Yes, he is patient. But the foundation of that patience is an absolute trust in two things. First, he trusts that God is all-powerful. 

God is wise in heart and mighty in strength. 

Job recognizes the presence of evil in the world. He recognizes the power that human beings have. But for Job, there is a greater power at work in the world, God. 

Secondly, Job believes that God’s action is continuous. And here is where he differs from many of us. For many of us, we seem to believe in a world that runs along like a machine and God occasionally intervenes, possibly in answer to prayer. Job has a very different view of the world. 

For Job, God is constantly at work in the world, constantly moving the world according to His design. 

Do we as Catholics believe in free will? Of course, we believe that every human being chooses and we define ourselves by our actions. 

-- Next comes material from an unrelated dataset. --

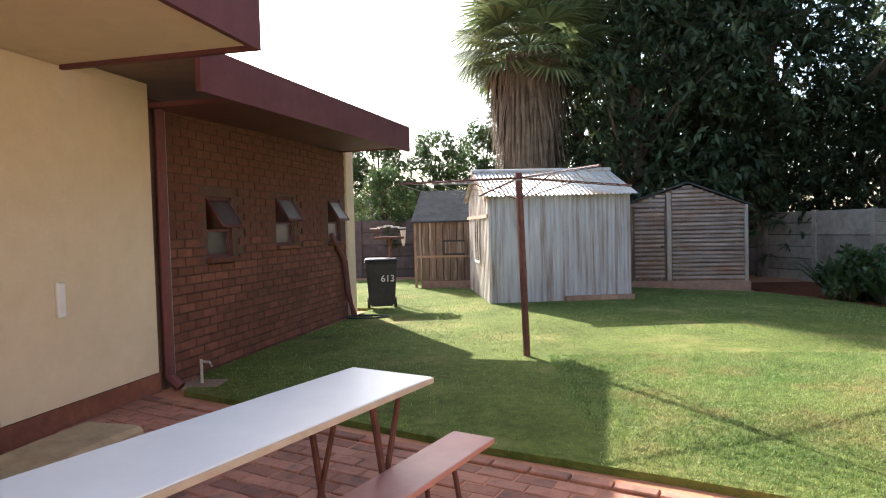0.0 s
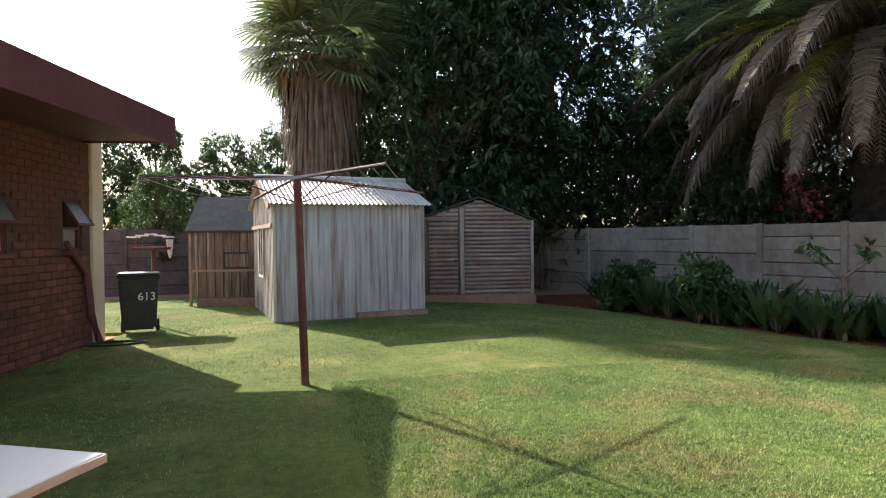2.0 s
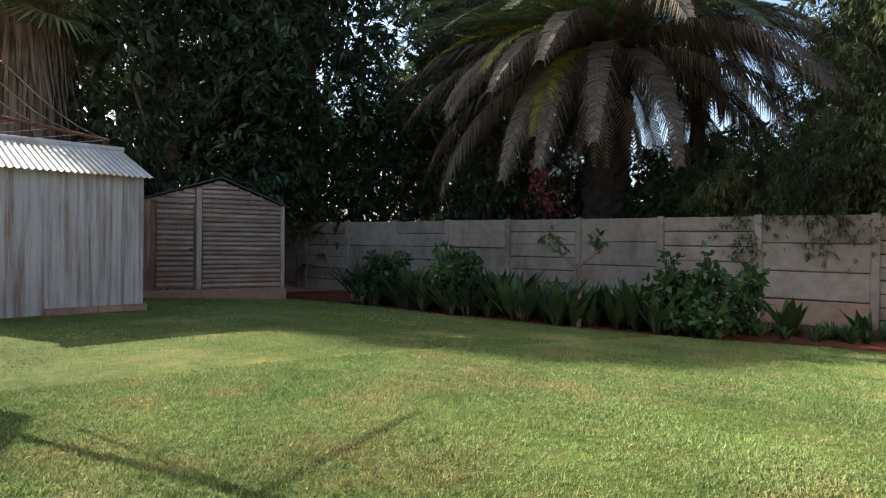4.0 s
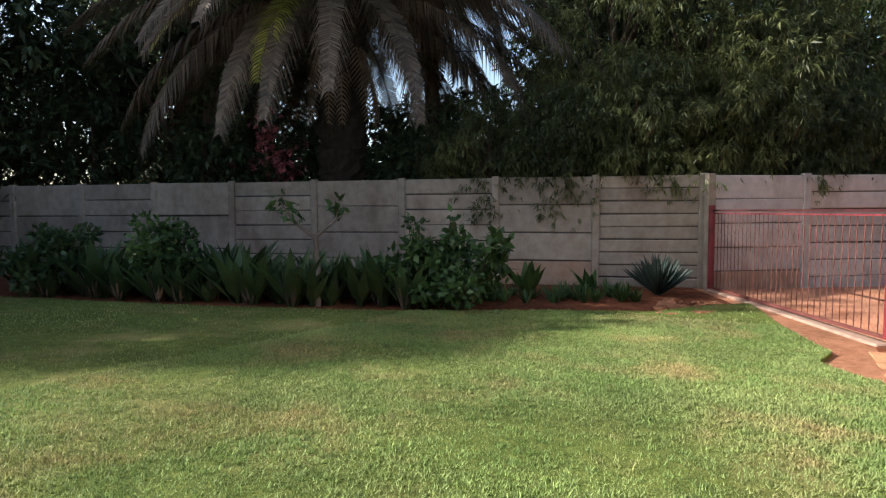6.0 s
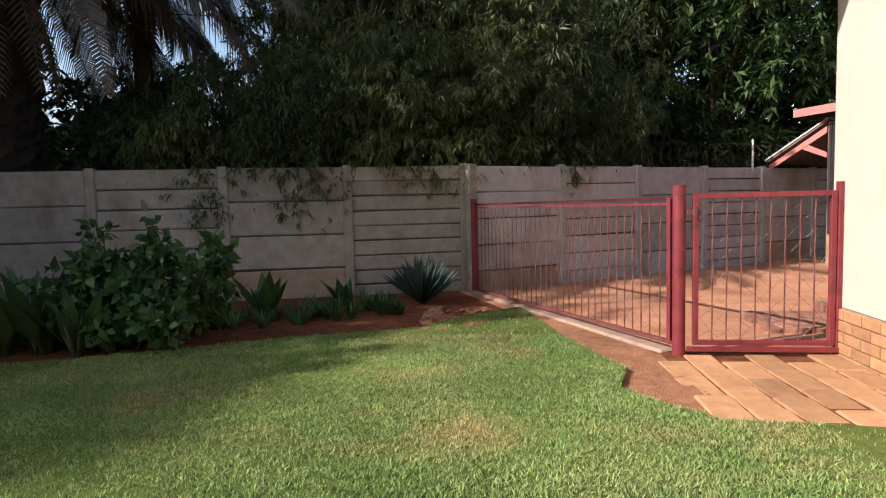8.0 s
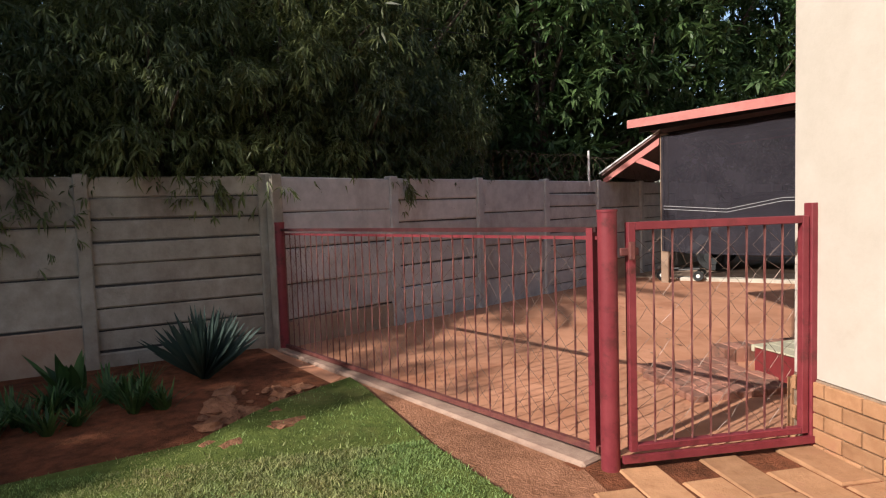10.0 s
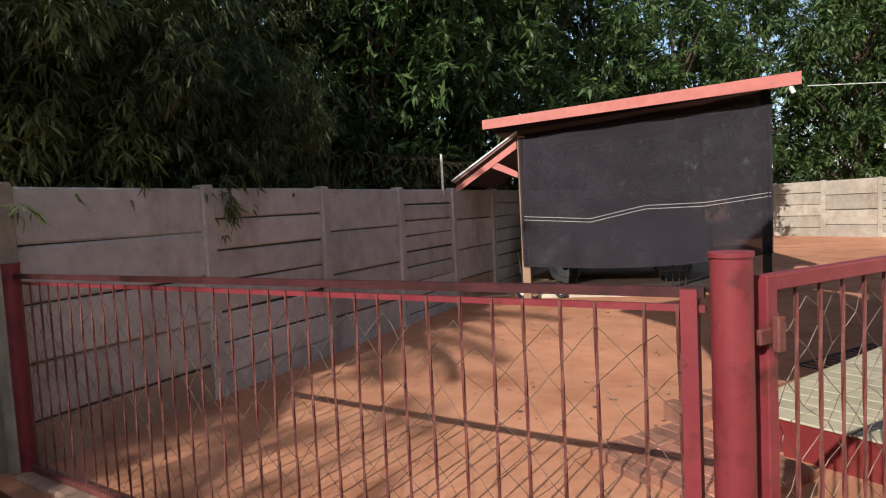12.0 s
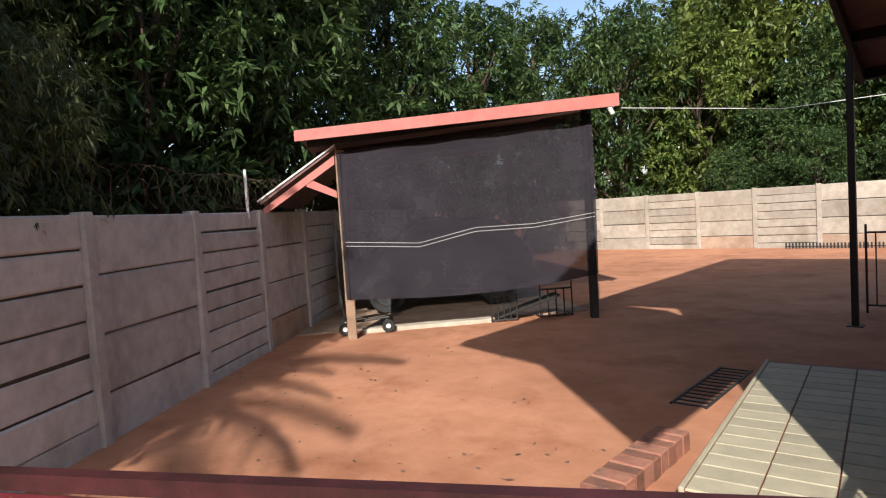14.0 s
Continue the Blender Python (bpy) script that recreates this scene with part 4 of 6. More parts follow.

Each tree is known by its own fruit. 

But we also believe, like Job, not in a God who is passively observing the world and only occasionally intervening, but in a God who is every moment of every day guiding the world toward the fulfillment of His plan, the coming of His kingdom. 

Job was able to be patient because Job trusted God even when the plan was not visible. 

We are living in a time when our trust in human beings is all but completely eroded. The good news is that like Job we may find that adversity deepens our trust in God. 

Monday, October 1, 2018

The unlikely Doctor

In the Catholic Church there are some who, in addition to being declared saints, are also called Doctor of the Church. Here the word Doctor is being used, in the Latin sense, to mean teacher. These are people renowned for their contribution to theology or the doctrine of the Church. 

When today’s saint, St. Thérèse, was made a doctor of the Church in 1997 there was great debate, not because she was a woman, but because her writing was not what anyone would have considered scholarly theology. Her work might be read in a class on Spirtuality.  

In his Apostolic Letter Divini Amoris Scientia (The Science of Divinie Love) St. John Paul II lays out her unique contribution to the teaching of the Church. He reaches back to the scriptures and finds in her writing an example of how God reveals himself to the humble, to the “little ones.” 

Today as we honor St. Thérèse it is a good time for all of us to stop and look for the signs of God’s love in the simple things of life.